Dataset section:
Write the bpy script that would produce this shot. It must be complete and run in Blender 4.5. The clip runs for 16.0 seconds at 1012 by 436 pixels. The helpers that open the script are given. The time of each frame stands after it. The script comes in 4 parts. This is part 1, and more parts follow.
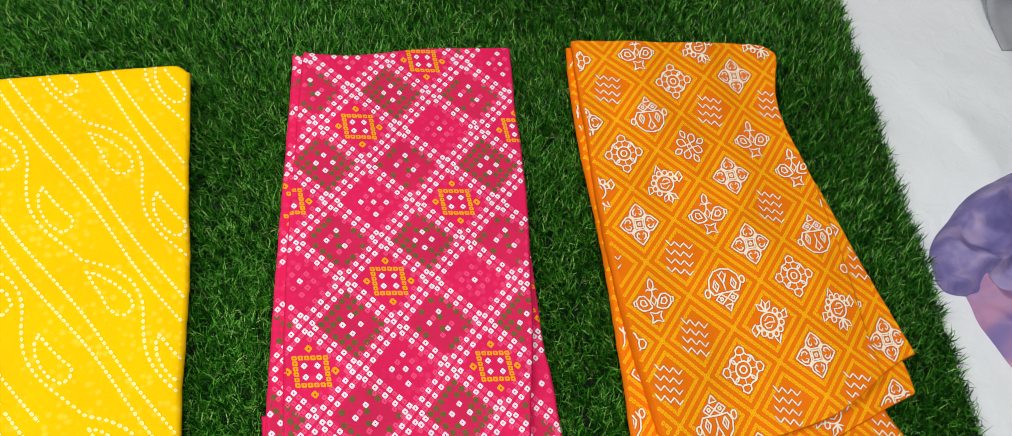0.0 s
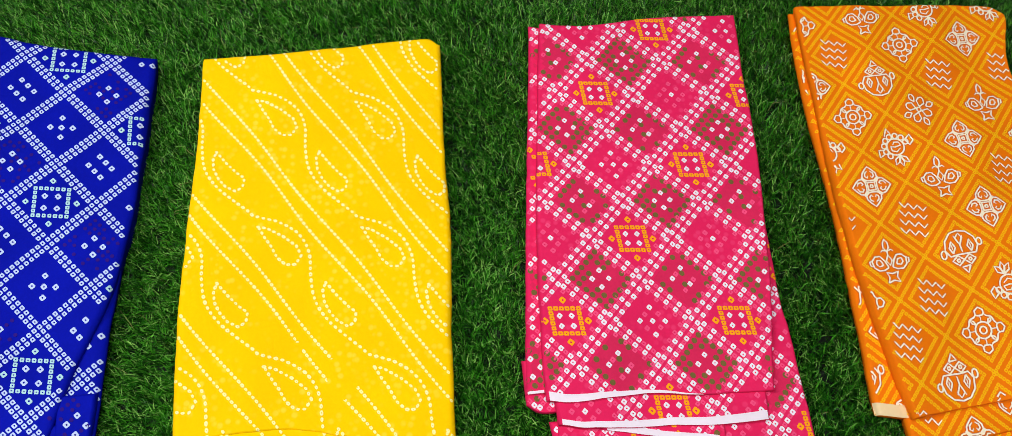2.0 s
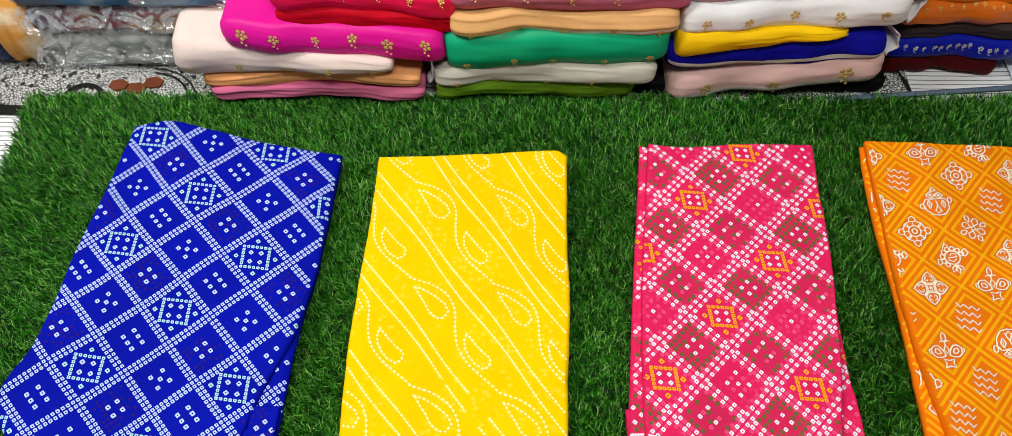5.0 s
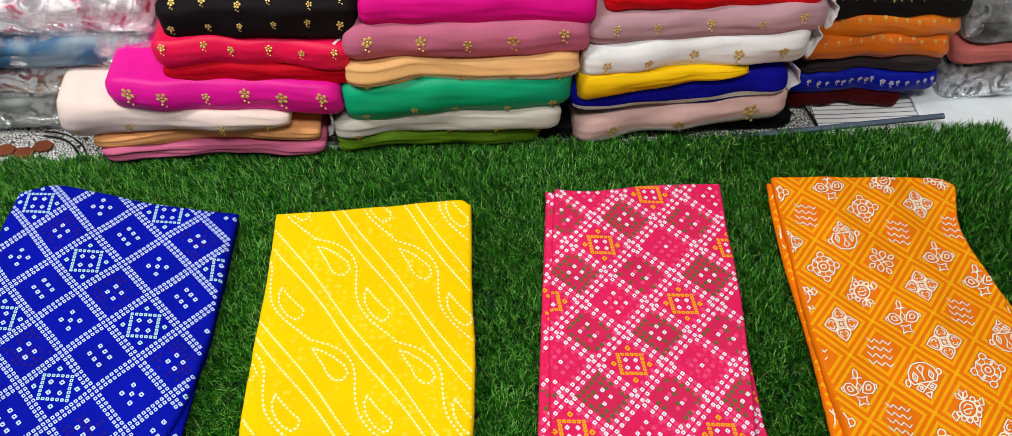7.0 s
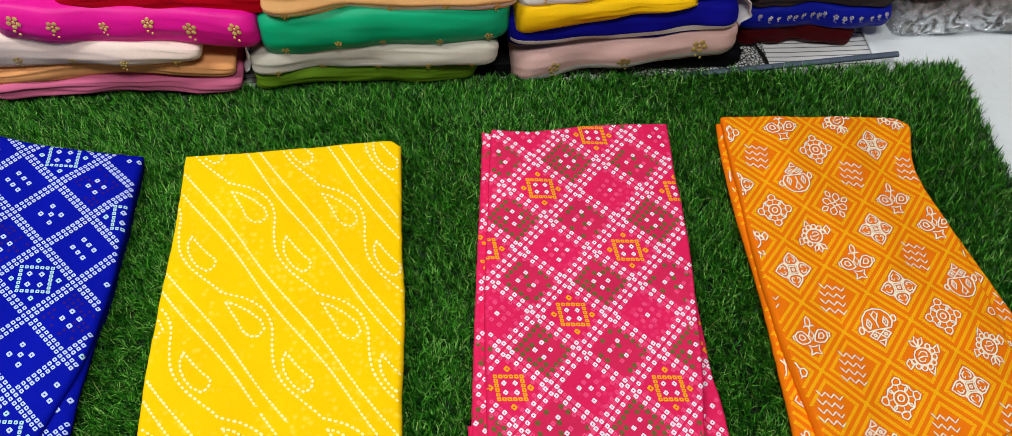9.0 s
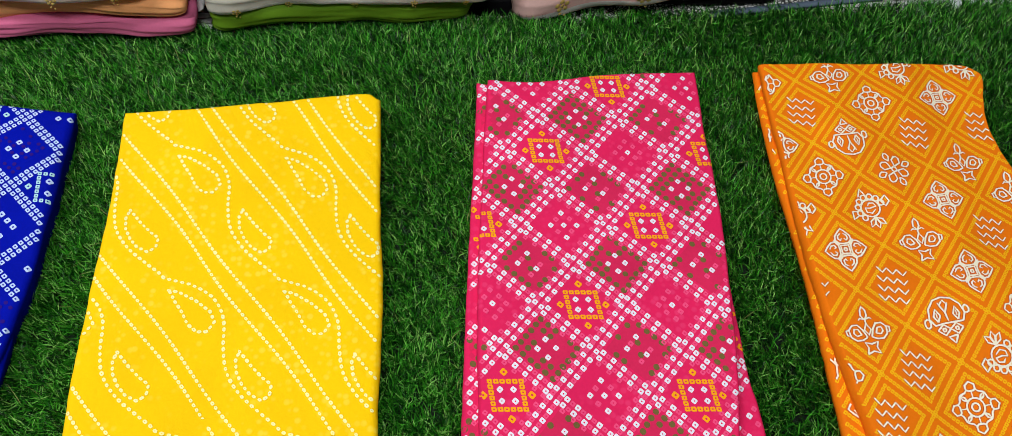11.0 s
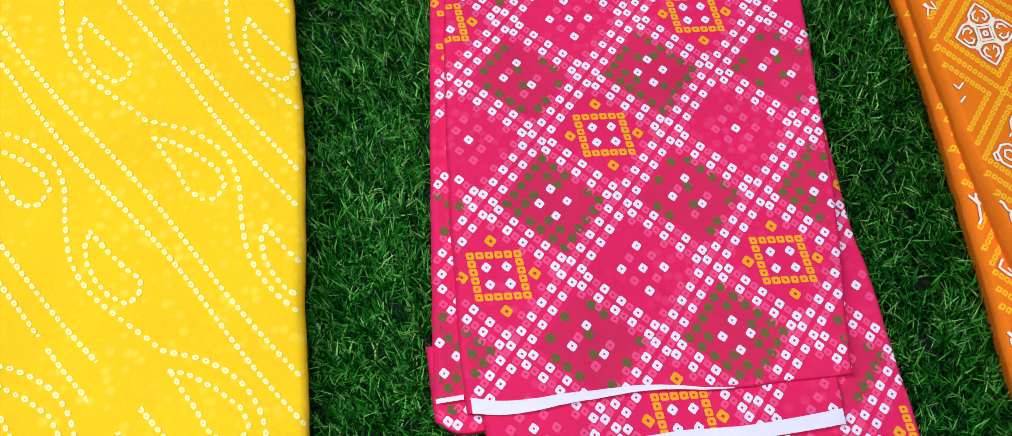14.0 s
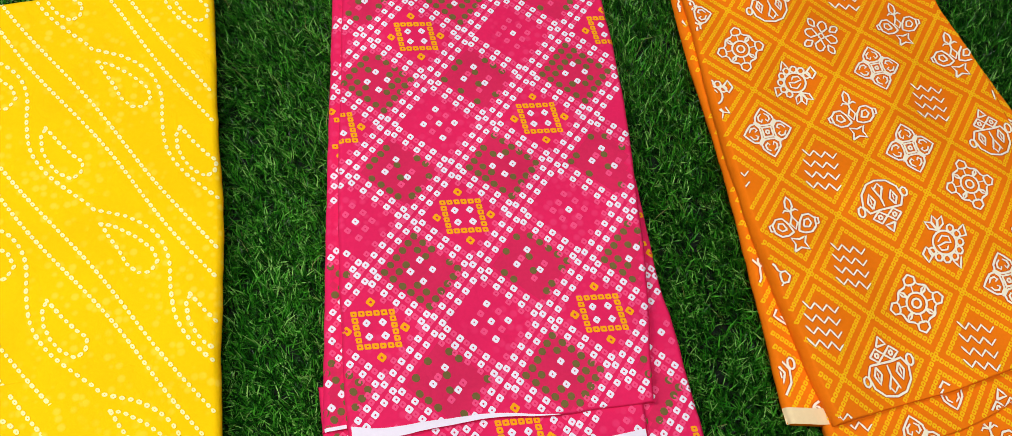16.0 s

Work required: Write out each line again precisely as it appears, skipping every picture.

Output for this task:
Write the bpy script that would produce this shot. It must be complete and run in Blender 4.5. The clip runs for 16.0 seconds at 1012 by 436 pixels. The helpers that open the script are given. The time of each frame stands after it. The script comes in 4 parts. This is part 1, and more parts follow.
0.0 s
2.0 s
5.0 s
7.0 s
9.0 s
11.0 s
14.0 s
16.0 s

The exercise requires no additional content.